Deloitte, who employs approximately 1500 technology specialists in a total workforce of 6000, has been acquiring small technology groups aligned to key international vendors such as Google and German software giant SAP. Deloitte head of consulting, Robert Hillard, told The Australian Financial Review, “I have a real problem cleanly separating out technology from business transformation in consulting because every single job we do has technology embedded in it”.


Diversifying services

Acquiring IT businesses at the cutting edge of their field also allows the Big Four to sell more services to corporate clients. As revenue is increasingly being driven by growth in advisory services, accounting firms are looking for new ways to sell services to larger corporate clients. The Big Four want to be able to solve any problem their client is experiencing, and purchasing a wide range of tech assets supports the development of those problem-solving skills in-house.

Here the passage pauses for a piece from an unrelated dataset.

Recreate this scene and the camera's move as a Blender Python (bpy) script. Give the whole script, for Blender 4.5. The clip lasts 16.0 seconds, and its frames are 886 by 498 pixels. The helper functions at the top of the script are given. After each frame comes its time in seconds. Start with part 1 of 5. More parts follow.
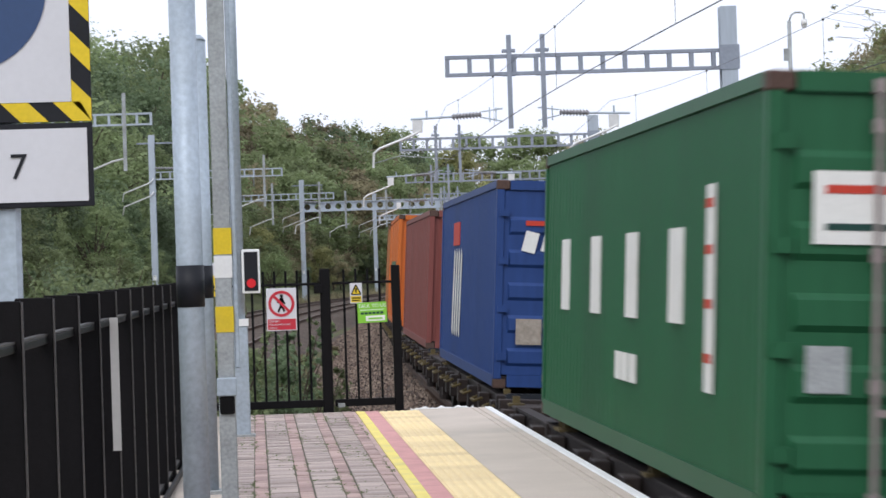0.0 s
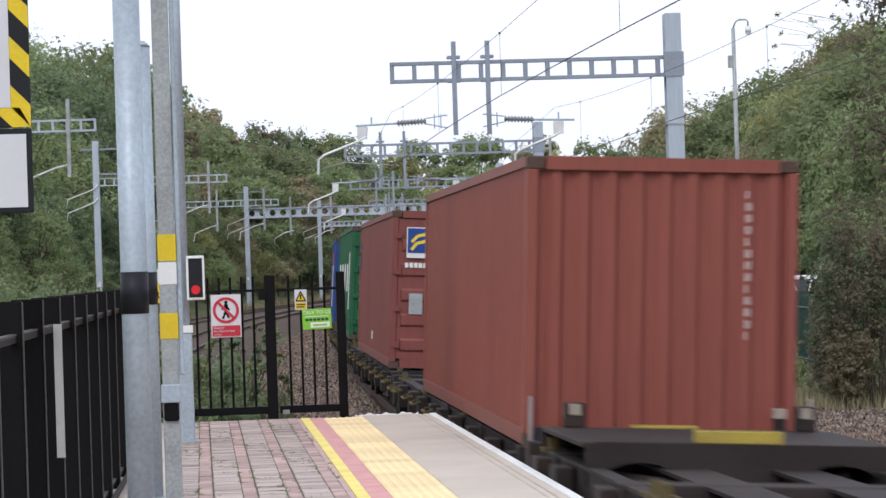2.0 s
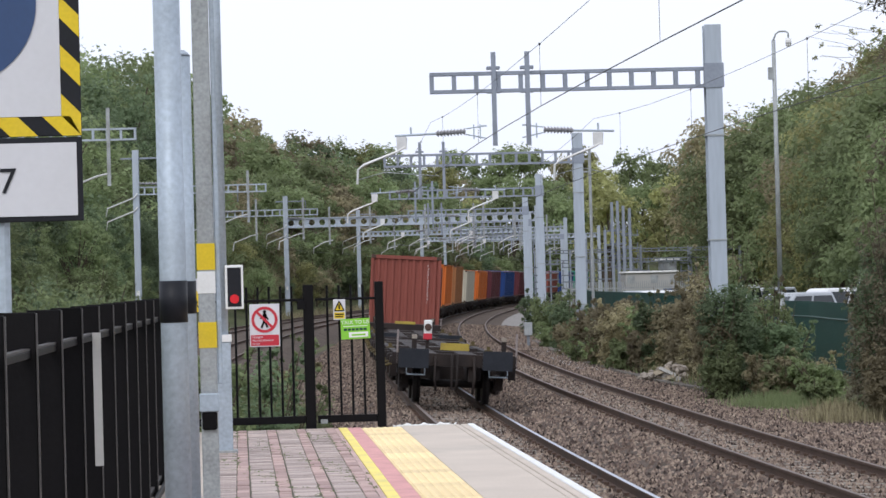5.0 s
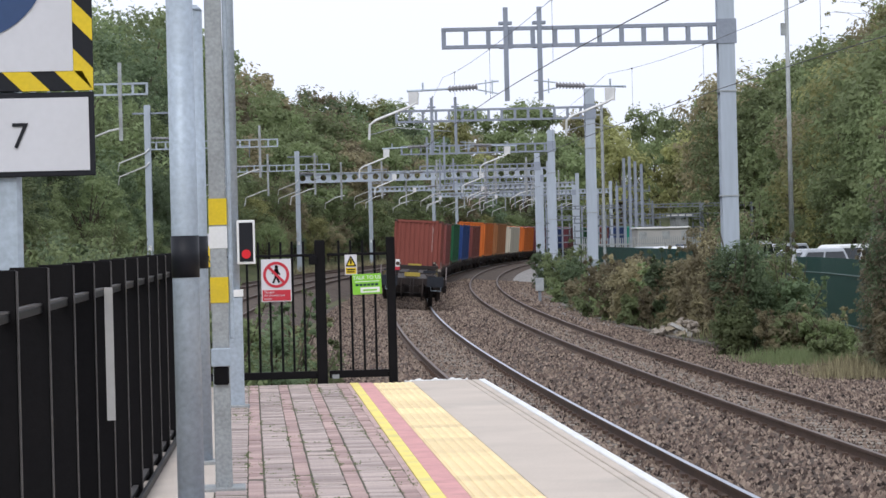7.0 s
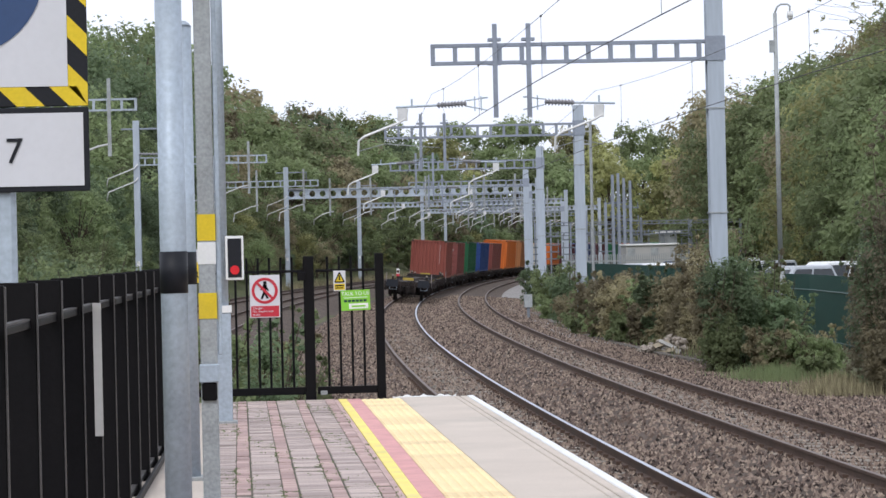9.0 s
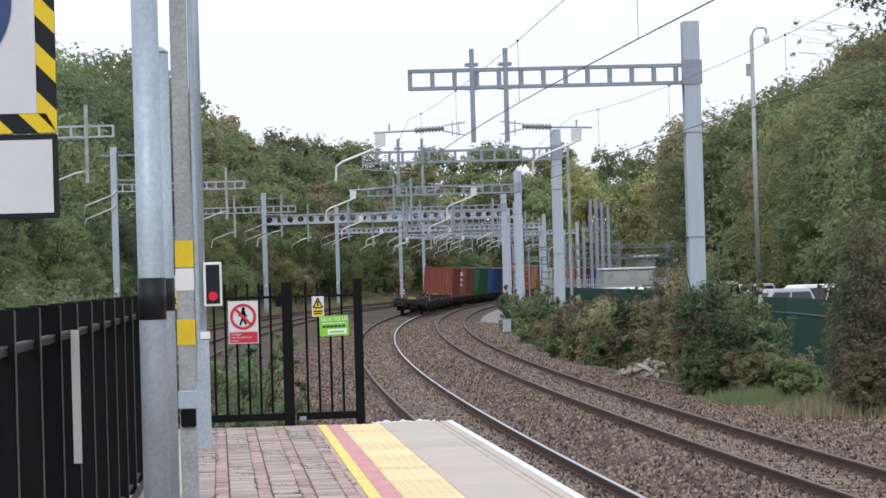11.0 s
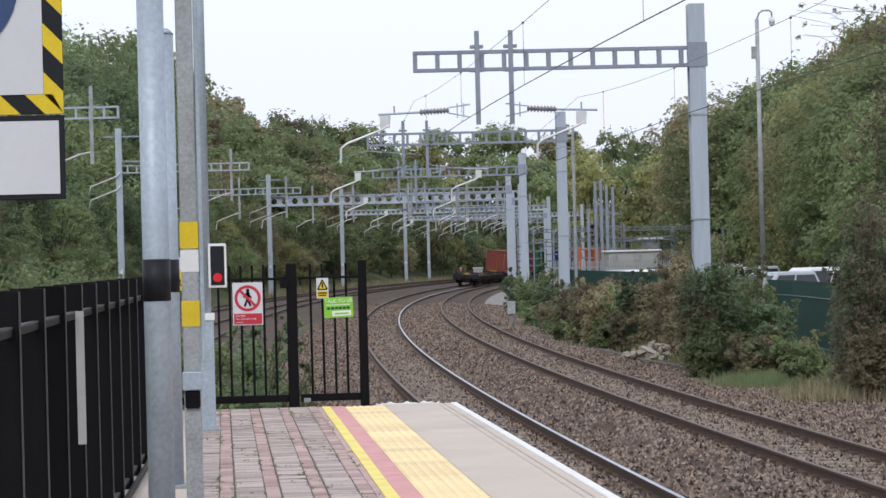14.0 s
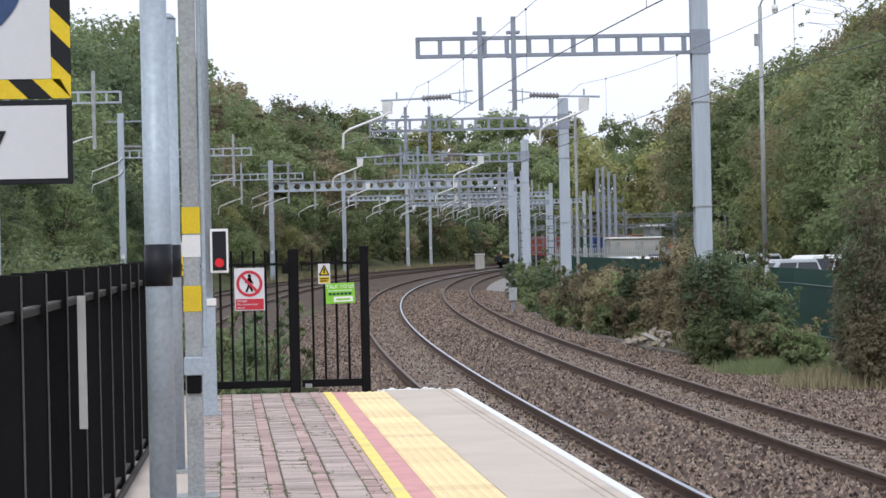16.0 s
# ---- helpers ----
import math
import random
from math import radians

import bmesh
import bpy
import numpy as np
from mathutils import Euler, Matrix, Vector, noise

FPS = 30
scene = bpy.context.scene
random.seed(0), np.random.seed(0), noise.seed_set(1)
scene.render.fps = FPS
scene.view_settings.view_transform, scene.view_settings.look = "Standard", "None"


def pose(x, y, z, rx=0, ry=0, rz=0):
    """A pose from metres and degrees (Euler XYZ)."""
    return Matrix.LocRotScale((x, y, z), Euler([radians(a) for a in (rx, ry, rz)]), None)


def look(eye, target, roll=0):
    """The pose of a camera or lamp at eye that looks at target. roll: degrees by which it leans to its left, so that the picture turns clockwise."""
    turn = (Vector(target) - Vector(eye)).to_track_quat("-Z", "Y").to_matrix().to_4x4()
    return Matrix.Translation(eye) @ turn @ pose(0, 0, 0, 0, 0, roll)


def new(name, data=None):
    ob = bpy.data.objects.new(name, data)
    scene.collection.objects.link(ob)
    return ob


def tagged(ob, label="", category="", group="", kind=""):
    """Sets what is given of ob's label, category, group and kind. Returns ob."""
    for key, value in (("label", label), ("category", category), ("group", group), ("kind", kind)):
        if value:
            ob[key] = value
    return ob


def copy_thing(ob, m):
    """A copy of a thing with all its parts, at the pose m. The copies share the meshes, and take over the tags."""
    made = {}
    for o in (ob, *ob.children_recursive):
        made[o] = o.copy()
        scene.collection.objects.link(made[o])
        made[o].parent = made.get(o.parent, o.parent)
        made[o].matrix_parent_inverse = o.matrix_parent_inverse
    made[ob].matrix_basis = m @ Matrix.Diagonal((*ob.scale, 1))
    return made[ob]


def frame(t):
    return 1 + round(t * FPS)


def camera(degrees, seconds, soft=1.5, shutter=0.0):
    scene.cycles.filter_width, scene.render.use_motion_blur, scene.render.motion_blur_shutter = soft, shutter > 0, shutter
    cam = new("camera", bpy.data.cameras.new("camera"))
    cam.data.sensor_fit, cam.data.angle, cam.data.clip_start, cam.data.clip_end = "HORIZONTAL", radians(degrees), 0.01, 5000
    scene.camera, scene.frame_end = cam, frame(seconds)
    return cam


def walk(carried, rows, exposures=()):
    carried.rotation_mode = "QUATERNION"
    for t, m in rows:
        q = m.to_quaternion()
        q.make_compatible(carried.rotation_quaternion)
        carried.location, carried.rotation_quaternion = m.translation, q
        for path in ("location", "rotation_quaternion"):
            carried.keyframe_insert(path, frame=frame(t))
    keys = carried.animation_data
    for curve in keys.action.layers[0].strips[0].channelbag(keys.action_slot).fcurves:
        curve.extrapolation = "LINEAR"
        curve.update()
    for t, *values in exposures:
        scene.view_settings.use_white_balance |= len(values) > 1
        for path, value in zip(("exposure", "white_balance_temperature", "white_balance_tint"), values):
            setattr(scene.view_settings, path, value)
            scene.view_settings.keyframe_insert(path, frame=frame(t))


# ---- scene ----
EYE = (0.0, 0.0, 1.635)
cam = camera(18.18, 16.0, soft=1.5, shutter=0.4)
# seconds, degrees to the right of the platform's line, degrees up, degrees of lean
TURNS = [(0.0, 3.886, 0.341, -1.83), (0.5, 3.492, 0.477, -1.67), (1.0, 3.815, 0.435, -1.72), (1.5, 4.668, 0.410, -1.85),
         (2.0, 5.032, 0.439, -1.83), (2.5, 4.985, 0.399, -1.90), (3.0, 4.951, 0.358, -1.91), (3.5, 4.972, 0.467, -1.83),
         (4.0, 4.773, 0.673, -1.62), (4.2, 4.652, 0.742, -1.60), (5.2, 4.15, 0.66, -1.50), (6.3, 3.818, 0.321, -1.41),
         (6.5, 3.876, 0.123, -1.42), (7.0, 3.971, -0.237, -1.42), (7.5, 4.048, -0.312, -1.43), (8.0, 4.136, -0.241, -1.42),
         (8.5, 4.228, -0.105, -1.38), (9.0, 4.214, 0.094, -1.30), (10.2, 4.49, 0.47, -1.48), (11.5, 4.719, 0.682, -1.64), (12.0, 4.666, 0.753, -1.69),
         (12.5, 4.620, 0.687, -1.62), (13.0, 4.703, 0.504, -1.62), (13.5, 4.707, 0.339, -1.59), (14.0, 4.572, 0.230, -1.47),
         (14.5, 4.480, 0.143, -1.46), (15.0, 4.510, 0.047, -1.57), (15.5, 4.568, -0.036, -1.41), (16.0, 4.526, -0.055, -1.24)]


def aim(yaw, pitch, roll):
    """The camera's pose from its turn, climb and lean in degrees."""
    return pose(*EYE) @ pose(0, 0, 0, 0, 0, -yaw) @ pose(0, 0, 0, 90 + pitch) @ pose(0, 0, 0, 0, 0, roll)


EXPOSURES = [(0.0, 0.10), (4.0, 0.08), (6.5, -0.06), (7.0, 0.04), (9.0, 0.10), (11.5, 0.0), (12.5, -0.09), (13.5, -0.08), (14.5, 0.03), (16.0, 0.08)]
walk(cam, [(t, aim(a, b, c)) for t, a, b, c in TURNS], EXPOSURES)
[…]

When KPMG bought Australian Microsoft partner Hands-On Systems in September this year, the company announced the acquisition would “develop and deliver innovative solutions and services to help clients address their most critical risk, performance and growth issues”. Significantly, that deal was KPMG’s ninth local acquisition in the past 18 months.


Eroding the boundaries

A consequence of the Big Four’s technology transformation is that accounting professionals can no longer regard themselves as belonging to an isolated discipline. New services are being created through the acquisition of innovative, cutting edge companies, and that means tech expertise is fast becoming a prerequisite for the best accounting jobs.

Earlier this year, PwC Australia chief executive, Luke Sayers, said the firm would be increasingly putting science, technology, engineering, and maths “right at the heart” of its strategy. This doesn’t mean that accountants need to be able to write code, but it does mean the Big Four will be hiring more science, technology, and mathematics graduates in the future.

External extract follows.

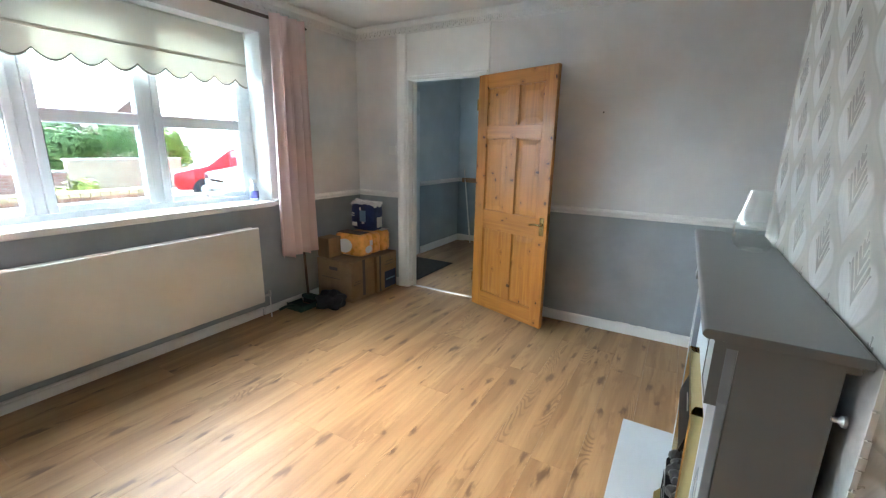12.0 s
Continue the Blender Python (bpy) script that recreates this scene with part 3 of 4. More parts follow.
def six_panel_door(name, label, m, lever_sides=(1, -1)):
    """A six-panel leaf: local x from the hinge, y through the thickness, z up."""
    W, H, T = 0.762, 1.972, 0.036
    d = thing(name, label, "door", m)
    st, z0 = 0.105, 0.006
    rows = [(0.15, 0.725), (0.885, 1.475), (1.575, 1.865)]
    mid0, mid1 = W / 2 - 0.05, W / 2 + 0.05
    part("stile", box(0, st, 0, T, z0, H, 0.003), PINE, d)
    part("stile", box(W - st, W, 0, T, z0, H, 0.003), PINE, d)
    rails = [(z0, rows[0][0]), (rows[0][1], rows[1][0]), (rows[1][1], rows[2][0]), (rows[2][1], H)]
    for a, b in rails:
        part("rail", box(st, W - st, 0.0006, T - 0.0006, a, b, 0.002), PINE_ACROSS, d)
    for a, b in rows:
        part("muntin", box(mid0, mid1, 0.0006, T - 0.0006, a, b, 0.002), PINE, d)
        for p0, p1 in ((st, mid0), (mid1, W - st)):
            bm = box(p0, p1, T / 2 - 0.003, T / 2 + 0.003, a, b)
            for s in (-1, 1):
                y_out, y_in = T / 2 + s * 0.003, T / 2 + s * 0.009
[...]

What’s the future look like?

In light of these changes, a Chartered Accountants Australia and New Zealand report released earlier this year titled, Future Proofing the Profession, forecast what the accounting and finance profession could look like in 2025. When it comes to protecting the interests of clients, the report also considered how well the profession actually understands these new value-creating services that will underpin employment in the near future.

The good news is that the report forecast increasing demand for accountants. Unsurprisingly though, it’ll be demand for a breed of accountants with an understanding of economics, IT, strategy, and business process improvement to provide the required expertise. Indicative of what’s still beyond the realm of computers, the report also predicts there’ll be high demand for accountants with social and emotional intelligence, communication skills, and global thinking.

It’s been said that of the companies on the Fortune 500 list today, less than one-quarter existed 25 years ago. It’s also estimated that 40 per cent of today’s major corporations will no longer be around in a decade. Innovation is king, and that’s exactly why the Big Four are stealthily acquiring IT businesses at a rapid rate.